I prefer to write in familiar surroundings. Otherwise, I am distracted by looking around me, looking at all the new and interesting things or books or people. Libraries are not actually a good place for me to write because there are too many temptations. The problem with writing at home is that there is always a load of laundry, or a pile of papers, or something that needs to be dealt with, that suddenly urgently needs to be done, right now before I finish this essay which I could finish later… It takes discipline to write now, while my kids are in school, and to wash dishes after they get home.
I like a clear wooden surface under my paper. I like an unlined journal for flights of inspiration and jotting notes, but I like narrow lined paper for fleshing out an essay. When I am serious, I like to use dark ink and I write in cursive letters.
Typing things into the computer works best as a introduction into editing, rather than for composing sentences. Typing helps me read over what I have written and aids in the editing process. Oh, the cut and paste buttons are my friends! But when I try to compose on the computer, I tend to stray into editing before I’ve even finished what I wanted to say, and that just becomes another distraction.

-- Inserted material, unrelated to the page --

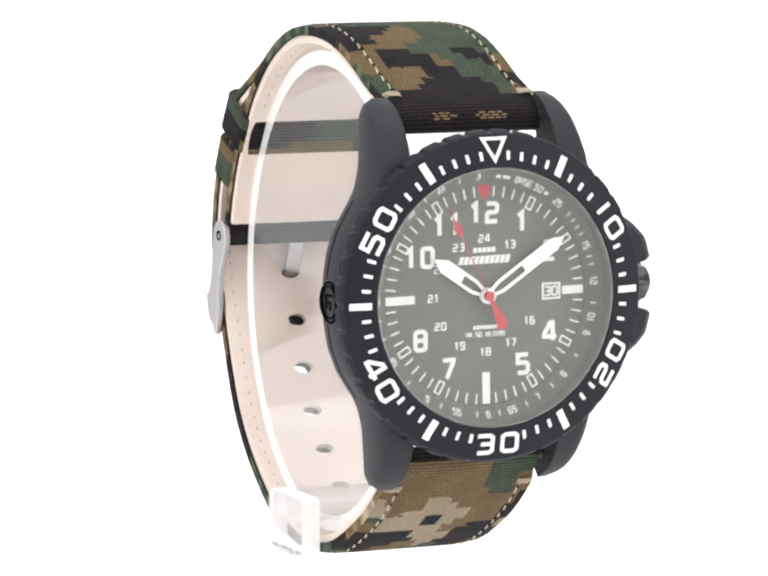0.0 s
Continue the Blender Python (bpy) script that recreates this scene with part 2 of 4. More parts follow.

I’m thinking about taking a writing class. I haven’t had any instruction in the craft of writing English since I left high school. (My college literature classes were all in Spanish.) I found this book, On Writing Well by William Zinsser, on our shelf (except we have the old third edition). A friend directed me to this website, Holy Ink, which has occasional writing prompts. The woman who writes it also offers workshops at her home which is about an hour from mine.
Have any of you taken or taught a writing class recently? Do you recommend a particular school or type of class? Or a book on the subject?